Kolkata: West Bengal Chief Minister Mamata Banerjee paid homage to Rabindranath Tagore on his 161st birth anniversary here Monday. She also lamented that the bard’s Nobel Prize, which was stolen 18 years ago, is yet to be found. Mamata Banerjee maintained that this ‘failure’ on the part of CBI is a ‘big insult’ for the people of Bengal.
Banerjee also expressed apprehension that the CBI might have closed the probe by now. “It pains me to think that the Nobel could not be traced even after so many years. This (theft) happened during the Left Front regime. I do not know if any evidence still exists,” Banerjee said during her address at a state government programme.
“It was the first Nobel we had received. And someone snatched it away from us. This is a big insult for us,” the chief minister added.
Tagore was in 1913 awarded Nobel Prize in Literature for ‘Gitanjali’, a collection of poems. The medal and citation were found stolen from the safety vault of Visva Bharati museum March 25 2004,.
Banerjee said the great poet will live on through his work. “Do remember that Rabindranath Tagore can never be forgotten. The Nobel Prize that got lost is inscribed in our hearts. There can be only one Kabiguru,” Banerjee said.
Earlier in the day, TMC MLA Mangobindho Adhikari ruffled feathers.
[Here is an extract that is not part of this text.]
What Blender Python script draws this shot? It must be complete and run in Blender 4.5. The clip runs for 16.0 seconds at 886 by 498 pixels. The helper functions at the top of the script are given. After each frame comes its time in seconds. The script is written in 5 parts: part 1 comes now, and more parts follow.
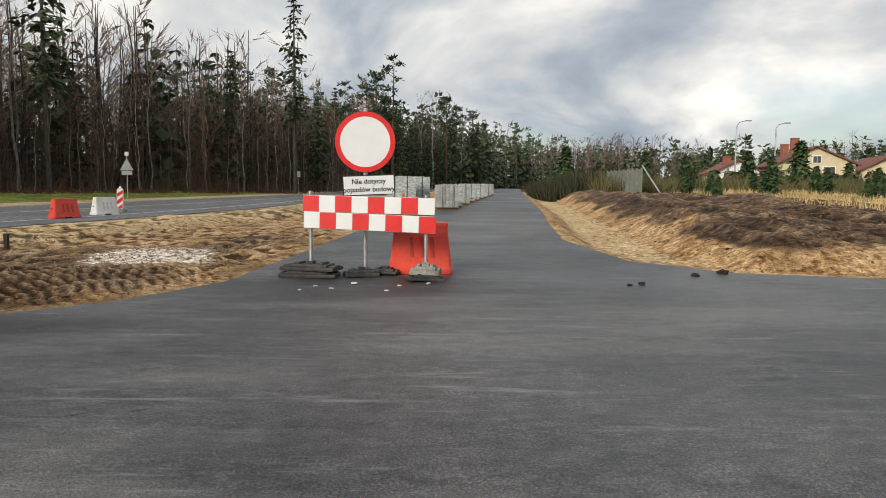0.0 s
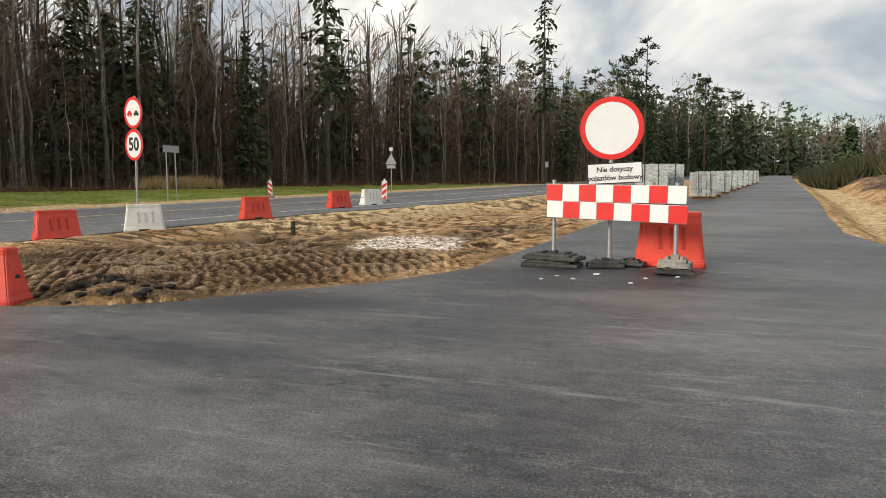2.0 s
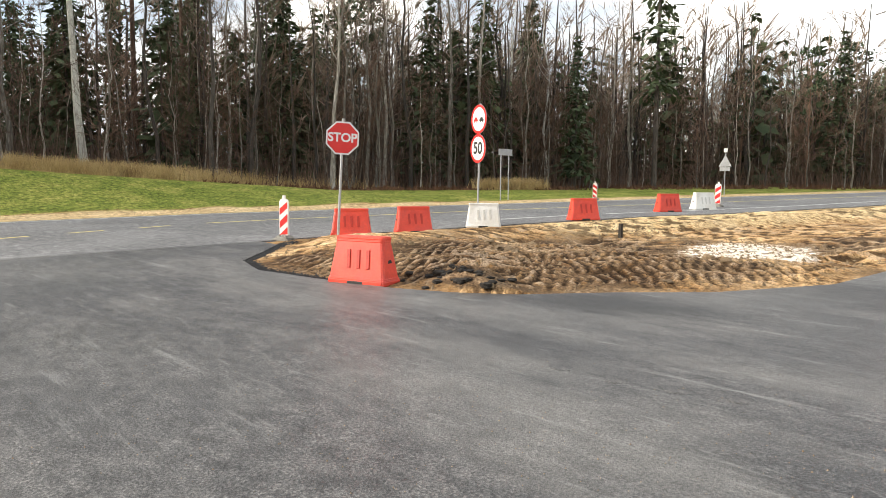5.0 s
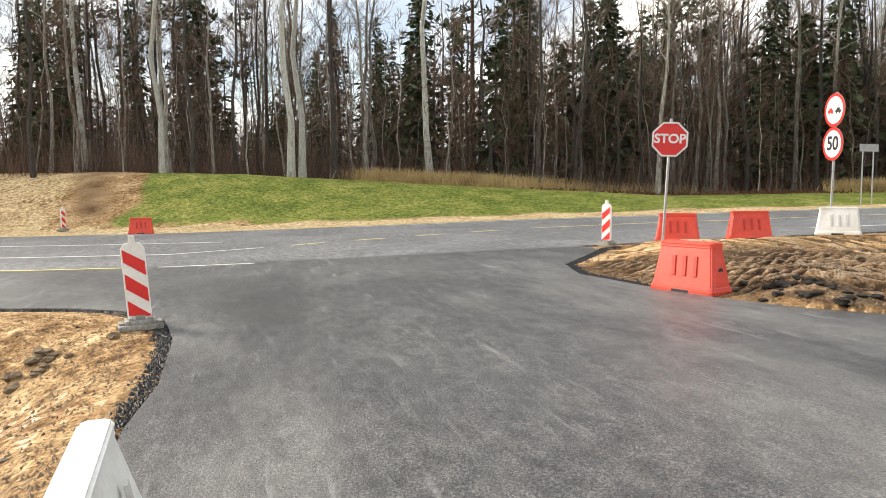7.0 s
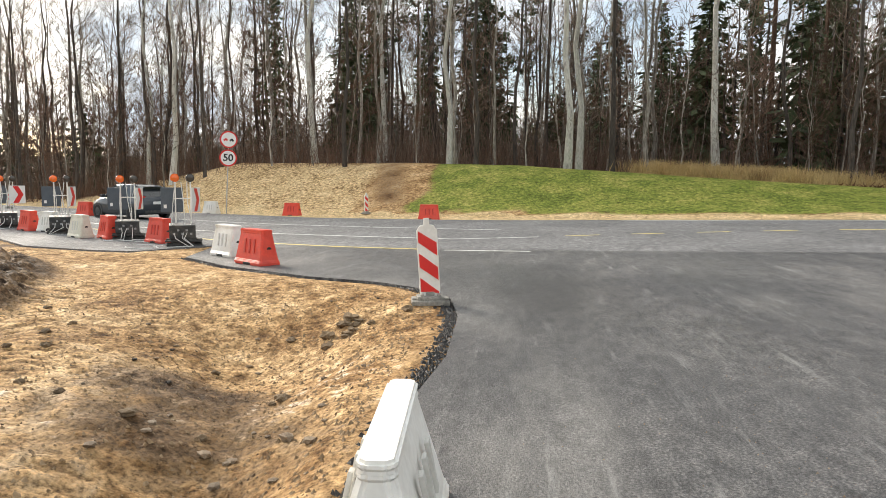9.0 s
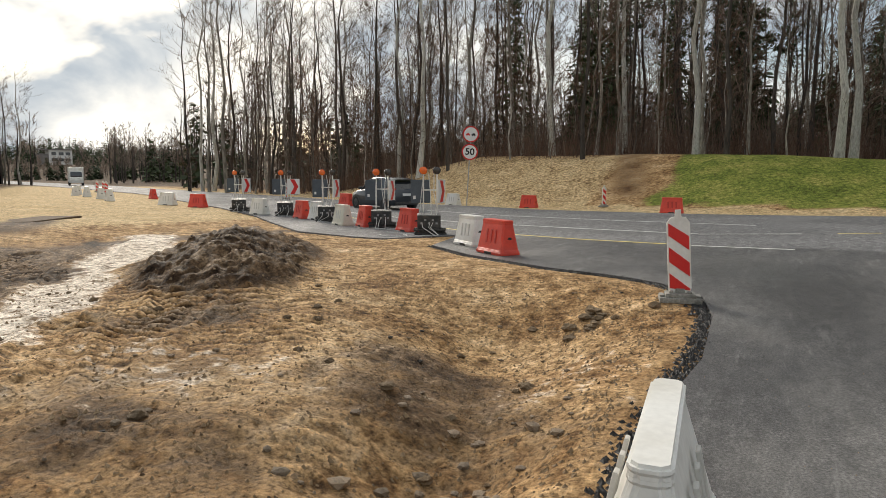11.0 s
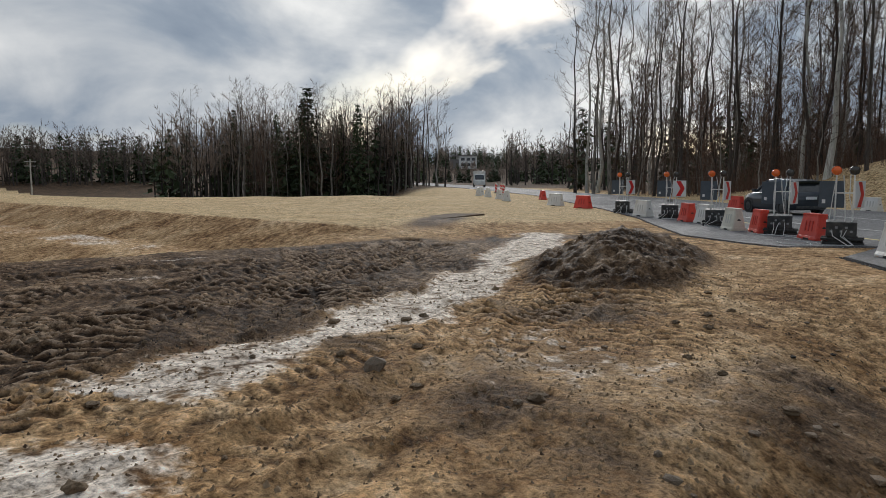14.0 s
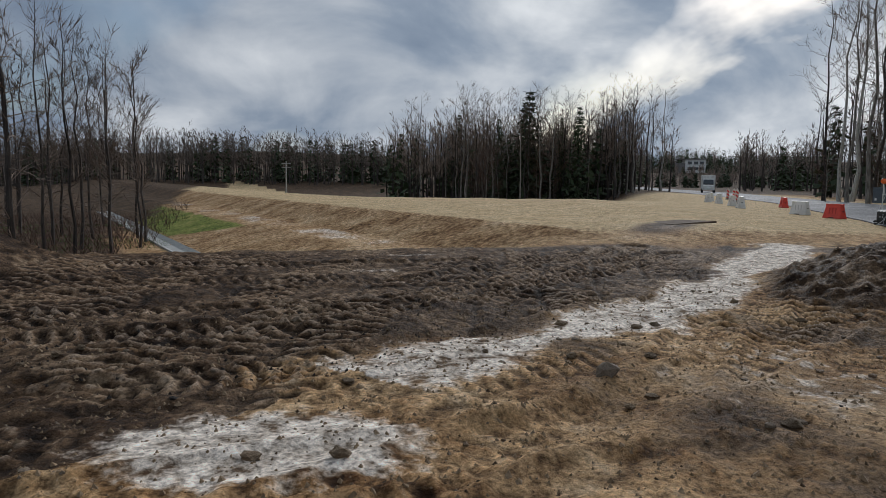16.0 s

He said ‘boys of Bengal’ had stolen the Nobel to avenge the humiliation meted out to the bard. The legislator, however, did not explain the rationale behind the statement. Adhikari, later in the day, said that it was a ‘slip of the tongue’.
Taking a dig at the CBI, he also claimed that the West Bengal police would have cracked the Nobel theft case by now.
Senior BJP leader Rahul Sinha said that the TMC government’s ‘non-cooperation’ with the central agency was to blame for the delay in investigation. “The CBI would have completed its job by now. It was due to non-cooperation of the TMC government, the probe got delayed,” he said.